Despite its pretensions to the contrary, atheism offers no hope in the face of injustice and oppression. In a purely materialist universe human rights devolve into social conventions on the level saying "Excuse me," after belching, pleasantries with no enduring value. Christianity, on the other hand, offers someone to complain to. In his book, The Rebel, my favorite non-Christian writer, Albert Camus, said this, "The only thing that gives meaning to human protest is the idea of a personal god who has created, and is therefore responsible for, everything. And so we can say, without being paradoxical, that in the Western World the history of rebellion is inseparable from the history of Christianity."

Christianity provides the rationale for a state and the basis for strong opposition to that state.

Friday, April 3, 2015

An Evangelical by Any Other Name

I recently told my students that if they could manage to come up with a definition of “Evangelicalism” that everybody could agree on, they could make a lot of money. It is one of those terms that everyone uses but few have a handle on what it really means. Unlike its related but equally ephemeral cousin, “fundamentalism,” evangelicalism still retains an occasional positive connotation. Sadly, the once proud term fundamentalist has been largely reduced to a second and third person invective. “You” or “they” might be fundamentalist, but “we” or “I” hardly ever are. In much the say way, these definitions of evangelicalism say more about the speakers than they do about actual evangelicals. Pundits use it to describe Koran burners and televangelists, politicians use it to analyze a special interest group, and others ponder whether “Ee-vangelical” means something different than “Eh-vangelical.”

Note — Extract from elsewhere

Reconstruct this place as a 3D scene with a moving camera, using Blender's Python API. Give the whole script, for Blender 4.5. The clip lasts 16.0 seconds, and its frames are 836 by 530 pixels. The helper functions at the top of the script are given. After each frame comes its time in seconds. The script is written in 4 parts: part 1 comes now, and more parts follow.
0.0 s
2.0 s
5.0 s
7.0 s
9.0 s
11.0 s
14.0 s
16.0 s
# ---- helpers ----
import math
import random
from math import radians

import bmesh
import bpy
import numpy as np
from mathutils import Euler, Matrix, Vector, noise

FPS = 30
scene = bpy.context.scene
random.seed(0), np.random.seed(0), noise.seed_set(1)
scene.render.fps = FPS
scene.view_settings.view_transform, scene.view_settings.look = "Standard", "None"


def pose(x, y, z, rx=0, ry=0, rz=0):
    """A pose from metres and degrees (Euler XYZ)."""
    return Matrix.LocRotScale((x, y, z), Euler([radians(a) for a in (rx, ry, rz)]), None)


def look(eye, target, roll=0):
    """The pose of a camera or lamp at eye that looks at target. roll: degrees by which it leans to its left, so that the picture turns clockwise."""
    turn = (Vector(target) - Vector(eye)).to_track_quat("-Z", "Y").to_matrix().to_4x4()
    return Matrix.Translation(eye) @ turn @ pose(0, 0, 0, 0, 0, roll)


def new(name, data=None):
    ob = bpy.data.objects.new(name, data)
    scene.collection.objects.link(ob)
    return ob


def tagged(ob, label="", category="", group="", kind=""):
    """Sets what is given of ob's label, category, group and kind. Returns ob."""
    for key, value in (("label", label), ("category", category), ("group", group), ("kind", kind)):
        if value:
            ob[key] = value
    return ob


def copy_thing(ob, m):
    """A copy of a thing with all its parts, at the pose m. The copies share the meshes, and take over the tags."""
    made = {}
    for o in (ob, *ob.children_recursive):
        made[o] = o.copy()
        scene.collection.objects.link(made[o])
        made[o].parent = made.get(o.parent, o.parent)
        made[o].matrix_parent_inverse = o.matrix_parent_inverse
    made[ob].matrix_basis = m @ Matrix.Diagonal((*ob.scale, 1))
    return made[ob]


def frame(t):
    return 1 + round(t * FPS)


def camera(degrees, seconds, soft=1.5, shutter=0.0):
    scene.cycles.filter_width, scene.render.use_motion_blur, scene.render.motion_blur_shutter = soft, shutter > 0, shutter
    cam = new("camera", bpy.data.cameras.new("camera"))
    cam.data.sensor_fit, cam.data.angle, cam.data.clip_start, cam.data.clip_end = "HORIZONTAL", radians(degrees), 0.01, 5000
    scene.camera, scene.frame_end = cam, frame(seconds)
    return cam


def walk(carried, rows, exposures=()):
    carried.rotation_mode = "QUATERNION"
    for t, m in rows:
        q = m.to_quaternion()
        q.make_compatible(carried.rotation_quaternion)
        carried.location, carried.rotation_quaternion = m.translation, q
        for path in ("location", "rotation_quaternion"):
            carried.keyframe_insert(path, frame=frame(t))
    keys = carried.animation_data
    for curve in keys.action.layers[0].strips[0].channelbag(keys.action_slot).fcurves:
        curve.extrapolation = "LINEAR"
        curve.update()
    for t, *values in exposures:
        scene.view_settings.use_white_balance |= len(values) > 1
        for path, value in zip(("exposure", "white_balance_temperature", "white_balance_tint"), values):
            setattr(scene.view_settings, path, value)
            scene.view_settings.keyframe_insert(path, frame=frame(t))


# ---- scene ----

In the past it was fairly straightforward to the point that it was often quipped that an evangelical is simply someone who likes Billy Graham. Today it has become increasingly complex as no definition seems complete without an attendant hyphen, leaving us with “evangelical-feminist,” “the evangelical-left,” and even “evangelical-Catholic.” If Al Mohler and Jim Wallis, Joel Osteen and Tim Keller can all be evangelical despite mutually exclusive ideas, what on earth does it mean in the first place? We may soon find ourselves with a definition so diluted of content that we borrow from Francis Schaeffer’s “true truth” and say that an evangelical-evangelical is someone who actually believes in evangelicalism.

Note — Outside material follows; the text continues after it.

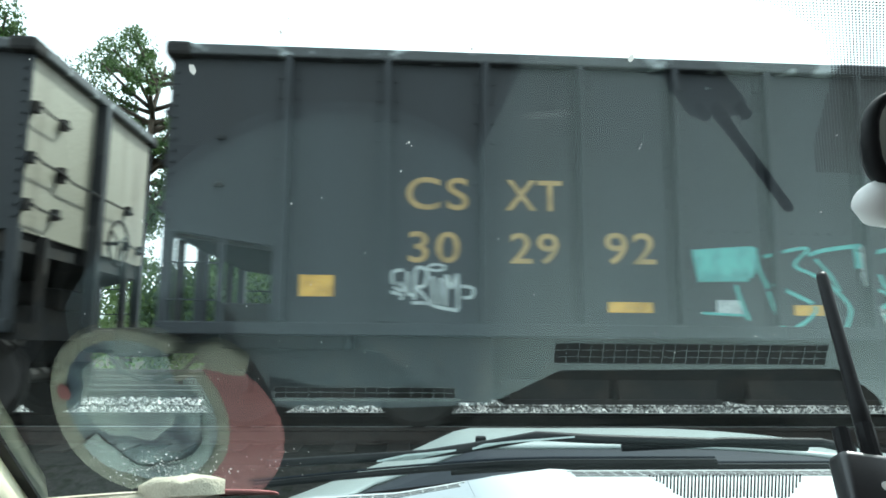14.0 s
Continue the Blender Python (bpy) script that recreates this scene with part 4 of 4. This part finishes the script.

Well, desperate times call for desperate measures. We find now that we can turn to a paragon of subtly for a solution to our problem. Responding to the recent hullabaloo over religious liberty laws in Indiana, Steve “Stone Cold” Austin forwarded his two cents in a commentary heavy with the dew of profanity. Although you may enjoy a more full exposition of his thought here http://www.huffingtonpost.com/2014/04/24/steve-austin-gay-marriage_n_5205212.html his terminology is somewhat more . . . colorful . . . than would be appropriate in this venue. We can paraphrase him to say that he objects to the idea that Christians think they have spoken to God and that Christians believe that the worst of criminals can go to heaven. Whether meaning to do so or not, the erstwhile wrestles pins on Christians two complaints which go to the heart of evangelical identity: revelation and redemption.

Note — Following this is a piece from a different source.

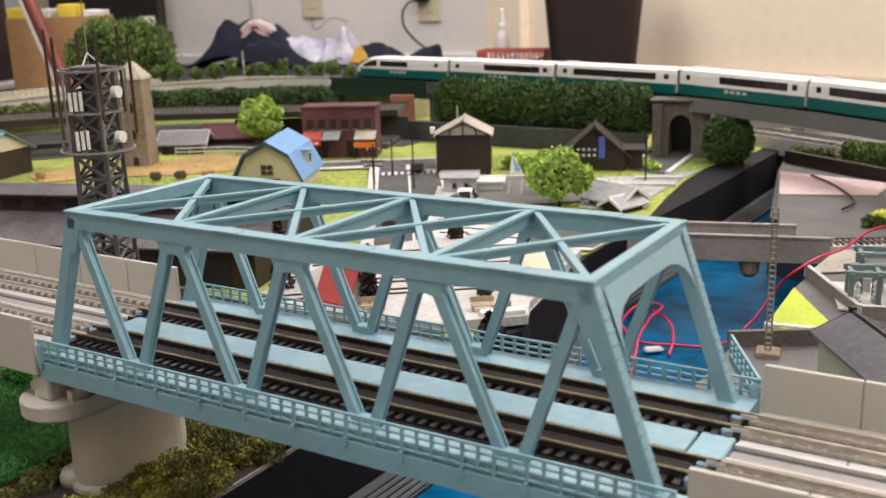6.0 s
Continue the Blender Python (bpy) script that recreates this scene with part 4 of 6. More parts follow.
def gable_house(name, x, y, yaw, w, d, eave, ridge, wall, roof, label, over=0.003, z=0.0, along="x", trim=None, windows=(), door=None, thick=0.0014):
    """A house w by d with a ridge along its x (or y) axis; its front is local -y."""
    t = thing(name, at(x, y, yaw, z), label, "house")
    bm = bmesh.new()
    hw, hd = w / 2, d / 2
    if along == "x":
        pts, m = [(-hd, 0), (hd, 0), (hd, eave), (0, ridge - thick * 2), (-hd, eave)], Matrix(((0, 0, 1, 0), (1, 0, 0, 0), (0, 1, 0, 0), (0, 0, 0, 1)))
        prism(bm, pts, -hw, hw, m)
        span, run = hd, hw
    else:
        pts, m = [(-hw, 0), (hw, 0), (hw, eave), (0, ridge - thick * 2), (-hw, eave)], Matrix(((1, 0, 0, 0), (0, 0, 1, 0), (0, 1, 0, 0), (0, 0, 0, 1)))
        prism(bm, pts, -hd, hd, m)
        span, run = hw, hd
    part("wall_shell", bm, M[wall], t)
    slope = (ridge - eave) / span
    for s in (-1, 1):
        o = s * (span + over)
        zz = eave - slope * over
        bm = bmesh.new()
        prof = [(0, ridge - thick), (0, ridge), (o, zz + thick), (o, zz)]
        prism(bm, prof, -run - over, run + over, m)
        part("roof_slope", bm, M[roof], t)
    bm = prism(bmesh.new(), [(-0.0012, ridge - 0.0006), (0.0012, ridge - 0.0006), (0.0006, ridge + 0.0009), (-0.0006, ridge + 0.0009)], -run - over - 0.0006, run + over + 0.0006, m)
    part("ridge_cap", bm, M[trim or roof], t)
    if trim:
        for e in (-1, 1):
            for s in (-1, 1):
                o = s * (span + over)
                q = e * (run + over)
                bm = prism(bmesh.new(), [(0, ridge - thick - 0.0012), (0, ridge + 0.0003), (o, eave - slope * over + thick + 0.0002), (o, eave - slope * over - 0.0014)], min(q, q + e * 0.0008), max(q, q + e * 0.0008), m)
                part("bargeboard", bm, M[trim], t)
    for wx, wz, ww, wh, face in windows:
        if face == "f":
            frame_box, pane_box = (wx - ww / 2, wx + ww / 2, -hd - 0.0007, -hd + 0.0005, wz, wz + wh), (wx - ww / 2 + 0.0006, wx + ww / 2 - 0.0006, -hd - 0.0009, -hd - 0.0003, wz + 0.0006, wz + wh - 0.0006)
        else:
            frame_box, pane_box = (hw - 0.0005, hw + 0.0007, wx - ww / 2, wx + ww / 2, wz, wz + wh), (hw + 0.0003, hw + 0.0009, wx - ww / 2 + 0.0006, wx + ww / 2 - 0.0006, wz + 0.0006, wz + wh - 0.0006)
        win = part("window", B(*frame_box), M["wood_dark" if wall != "wood_dark" else "bark"], t)
        part("pane", B(*pane_box), M["window_dark"], win)
    if door:
        part("door", B(door[0] - door[1] / 2, door[0] + door[1] / 2, -hd - 0.0009, -hd + 0.0004, 0, door[2]), M["near_black"], t)
    return t


def vent(t, x, y, z0, z1, r=0.0038):
    v = part("chimney_vent", lathe(bmesh.new(), [(r * 0.55, z0), (r * 0.55, z1 - 0.005)], 12, (x, y, 0)), M["grey"], t, "grey roof vent with white conical cap")
    part("cap", lathe(bmesh.new(), [(r * 1.5, z1 - 0.0056), (r * 1.5, z1 - 0.0048), (r * 0.35, z1 - 0.002), (r * 0.3, z1)], 14, (x, y, 0)), M["white"], v)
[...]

Evangelicals hold to a radical view of revelation. This is not, as Mr. Austin characterizes it, a matter of Christians going up and speaking to God, but, rather, that he has come down and spoken to us. Were Austin’s description accurate, this would be objectionable, as it would leave us dependent on the recollections of the few who made the trip to heaven rather than on the sure report of the self-revealing God who came down to us. But this is not so. The evangelical identity is built upon the idea that we have in the Bible God’s message to humanity and not merely the theological musings of people long gone. The evangelical identity is built on the principle that, as it is his message to us, we are not in the position of deciding which parts to believe or to obey, as though theological study were a middle school Bible study where we ask, “What does this mean to you?” It is to the pattern set by him that we are to conform our preferences and not the other way around. The word of God to humanity is not subject to the whims of a postmodern literary theory any more than it was limited by the preconceptions of a Medieval Magisterium.

Evangelicals also hold to a radical view of redemption. Mr. Austin objects that a murderer and molester should not be able to go to heaven after the life he has led. Implicit in Mr. Stone Cold’s complaint is the idea that heaven should be for those who deserve it, for those who have lived a life on earth worthy of a reward in heaven. It also implies that those of us who are not murderers and rapists can have the confidence that we belong to this latter group. We can know that our own merits will pave our road into the New Jerusalem. The cross of Christ becomes only an example to follow and not a necessity of life. It is the radical claim of evangelicalism that a sinner such as Mr. Austin described can indeed be saved. This view of redemption defining evangelicalism is that the sins of the best of us are so great that it required the death of God to save us, and, yet, the work of Christ is so overwhelming that it overcomes the vilest soul imaginable. There is no saint so pure or sinner so foul that the work of Christ is not the sole and sure hope of each.

Evangelicals are those who hope in the evangel of God. The message of God has come down to humanity, and the presence of God has come down to Earth. Evangelicals are those who base their lives on the hope that God has spoken and that God has acted. This good news of God both transcends and transforms our cultural moment and personal predilections. Our old traditions and new innovations cannot stand in between the word God speaks of himself and the people he saves for himself. We are able to speak into the controversies of life, not because we have access to God but because he has accessed the world through his word. We are able to hope for a changed world where all is made new, not because we have kept off contemporary society’s naughty list but because Christ died for the ungodly.


Presumably Mr. “Cold” did not intend on getting to the crux of the issue so pointedly as he did. Nonetheless, we find in his analysis an important reminder of the reality of God’s word and the centrality of the cross. We may, and undoubtedly will, continue to quibble over just what or who constitutes an evangelical. But, if we lose either of these points, that God’s word is not subject to our transitory impressions and that the life, death, and resurrection of Jesus of Nazareth is the solitary and unmediated path to God, we can throw around any definitions we want to. If we lose the evangel of God, our evangelicalism becomes a meaningless anyhow.